I am going to try the simplest way and have mounted the ATU below the deck and have connected it up with a shroud type aerial run up the mast insulated from everything else.
As the masts are now stepped for the season I will see how I get on and make something more longer lasting for next season.
I might go down the route of the triatic but I thought the idea of an aerial was that it was vertical not horizontal, Bill you say you use an inverted “L” and you find it works well, do you find it directional?
One other quick question is there any easy way of testing the set-ups output easily?? Apart from calling another station up?
Thanks again for your help
Best wishes
Michael
Unfortunately, there is no simple way (read, "practical way for most boaters") to test overall transmitting performance, other than to observe performance over time.
This is because propagation conditions vary enormously from one day to the next, from one hour to the next, and even from one minute to the next. Further, the variables of distance, horizontal directionality of radiation pattern, vertical angle of radiation, frequency, efficiency of the radiator, skill of the two radio operators, etc. -- all combine to make a definitive judgment very difficult.

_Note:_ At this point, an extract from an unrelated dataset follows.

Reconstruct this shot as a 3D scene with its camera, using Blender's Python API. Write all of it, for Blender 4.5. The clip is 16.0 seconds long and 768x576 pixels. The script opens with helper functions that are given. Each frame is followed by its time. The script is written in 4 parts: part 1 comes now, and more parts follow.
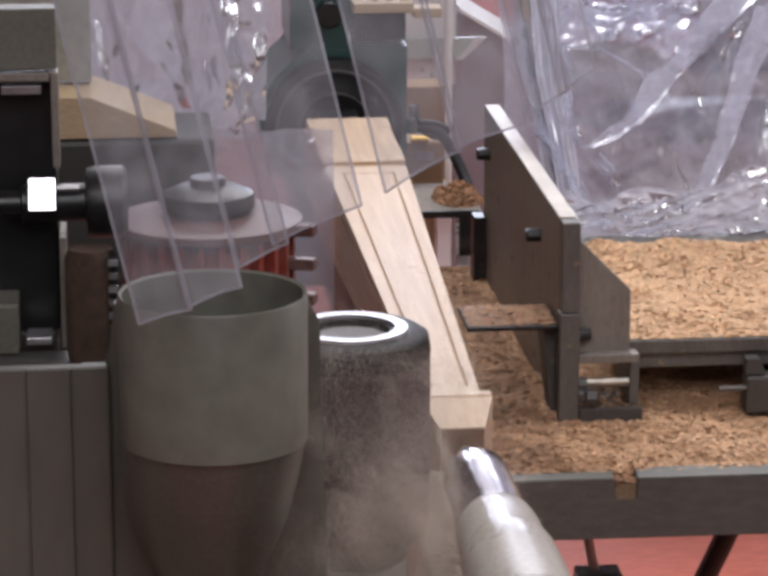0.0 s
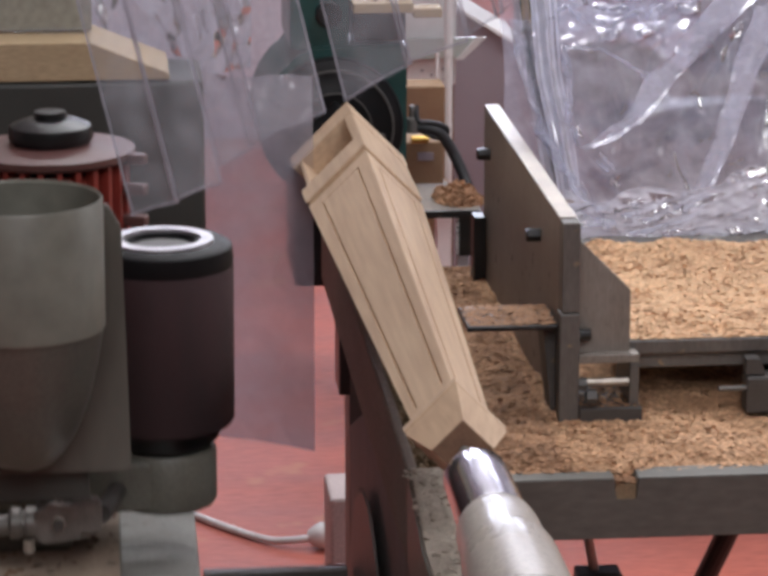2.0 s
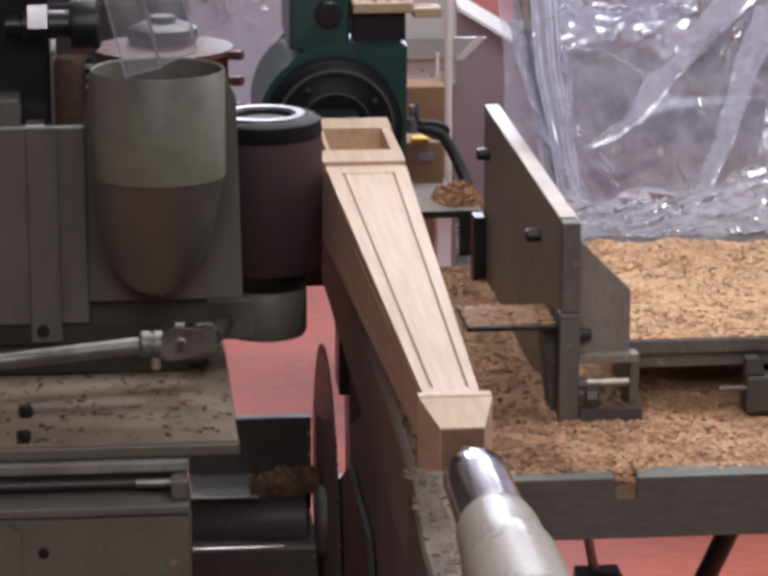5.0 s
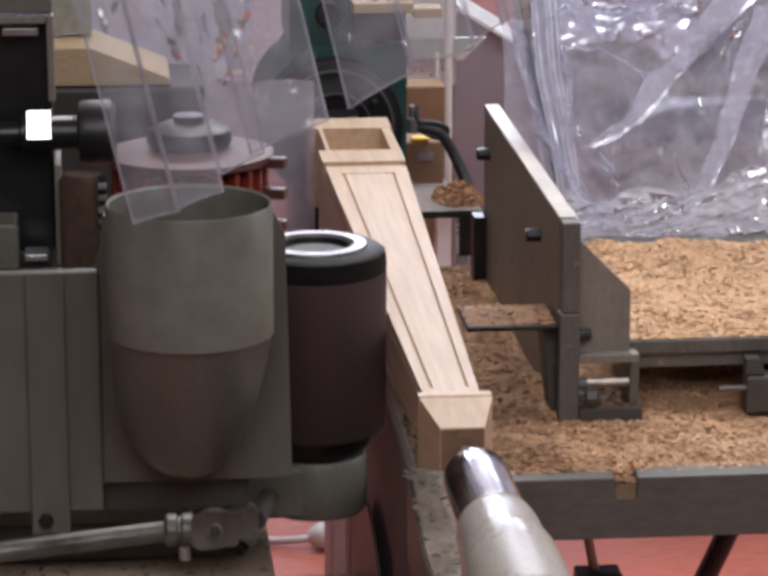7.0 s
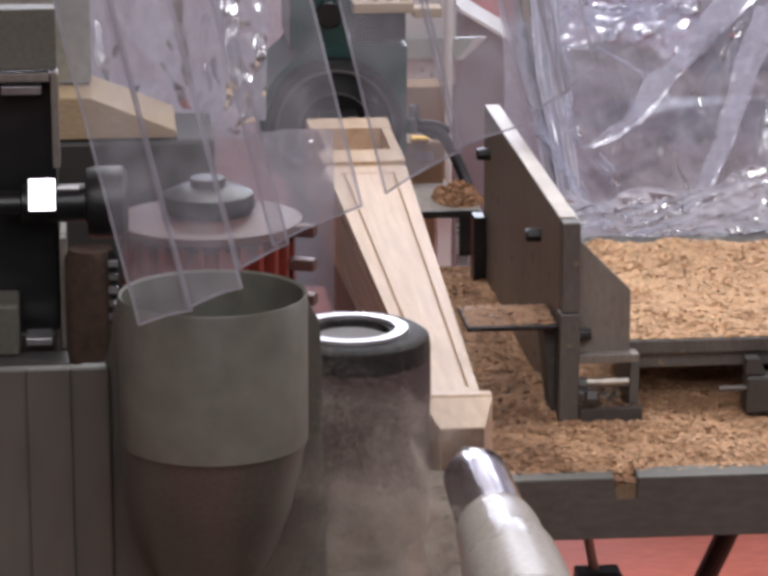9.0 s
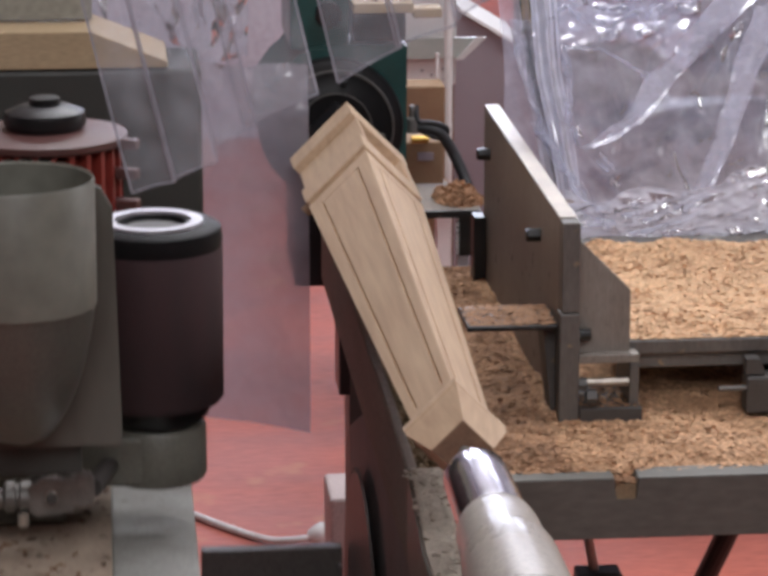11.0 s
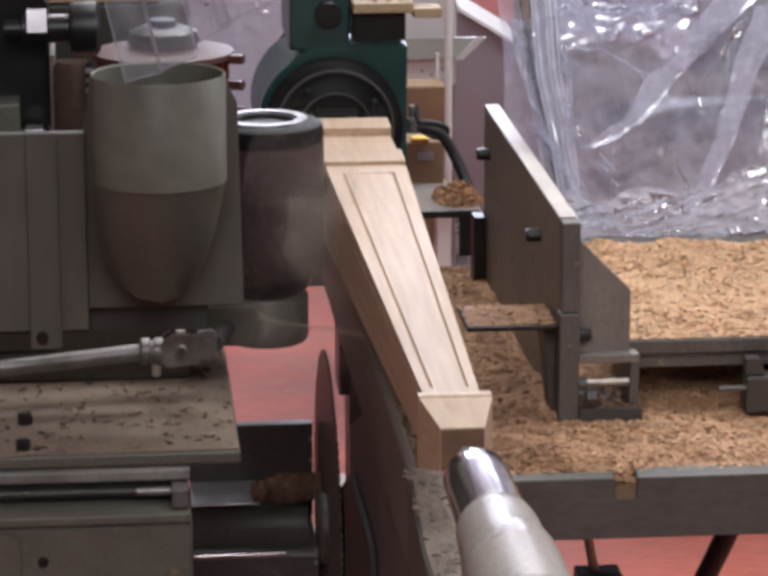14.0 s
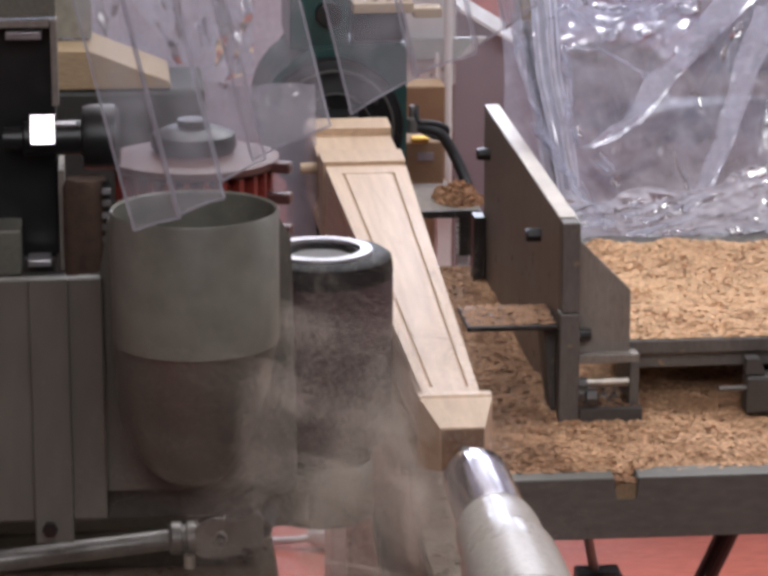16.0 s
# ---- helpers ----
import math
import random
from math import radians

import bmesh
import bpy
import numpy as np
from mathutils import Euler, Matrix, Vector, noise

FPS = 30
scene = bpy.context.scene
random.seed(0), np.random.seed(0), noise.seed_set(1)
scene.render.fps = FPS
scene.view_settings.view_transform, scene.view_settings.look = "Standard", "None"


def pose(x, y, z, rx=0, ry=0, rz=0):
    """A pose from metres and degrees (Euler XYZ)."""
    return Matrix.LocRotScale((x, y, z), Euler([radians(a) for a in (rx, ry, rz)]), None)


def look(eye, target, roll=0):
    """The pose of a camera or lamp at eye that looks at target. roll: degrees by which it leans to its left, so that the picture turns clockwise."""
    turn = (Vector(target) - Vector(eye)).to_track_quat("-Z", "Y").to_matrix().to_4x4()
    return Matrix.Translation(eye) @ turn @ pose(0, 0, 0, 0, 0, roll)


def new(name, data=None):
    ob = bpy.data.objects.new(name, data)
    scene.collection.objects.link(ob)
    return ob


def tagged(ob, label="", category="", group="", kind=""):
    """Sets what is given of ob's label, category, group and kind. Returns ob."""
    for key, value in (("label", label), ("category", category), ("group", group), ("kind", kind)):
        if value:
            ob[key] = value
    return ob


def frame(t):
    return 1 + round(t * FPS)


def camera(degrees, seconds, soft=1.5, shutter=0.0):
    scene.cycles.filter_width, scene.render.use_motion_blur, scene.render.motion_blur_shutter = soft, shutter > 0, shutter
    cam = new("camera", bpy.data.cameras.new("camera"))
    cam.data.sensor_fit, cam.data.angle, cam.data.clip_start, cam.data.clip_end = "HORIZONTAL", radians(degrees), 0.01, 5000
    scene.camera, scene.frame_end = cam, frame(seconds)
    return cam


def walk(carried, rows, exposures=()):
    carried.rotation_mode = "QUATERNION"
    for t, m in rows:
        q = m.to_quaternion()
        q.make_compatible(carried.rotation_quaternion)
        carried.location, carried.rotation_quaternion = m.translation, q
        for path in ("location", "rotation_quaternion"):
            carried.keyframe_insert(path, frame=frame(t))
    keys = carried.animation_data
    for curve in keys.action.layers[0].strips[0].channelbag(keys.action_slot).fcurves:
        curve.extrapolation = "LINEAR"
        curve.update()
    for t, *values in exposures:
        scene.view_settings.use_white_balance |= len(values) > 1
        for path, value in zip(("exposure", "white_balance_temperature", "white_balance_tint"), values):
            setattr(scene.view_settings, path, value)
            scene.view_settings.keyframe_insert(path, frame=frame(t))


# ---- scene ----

By the way, this is why a lot of sailors with substandard setups believe they are doing just fine (because, sometimes, they can make good contacts).
Re: radiation pattern of an "L" antenna, it is somewhat directional, but not severely so. The advantage of using the triatic stay as part of the antenna is that it is "outside" the other stays, masts, etc. and less susceptible to radiation pattern distortion.
No, hf antennas don't need to be vertical.
However, if your vertical antenna running up the (wooden) mast and "insulated from everything" is at least 23' long, and if your tuner is well grounded to the steel hull, I'd say you will have a passable radio setup.
Bill
Last edited by btrayfors : 05-30-2008 at 12:05 PM.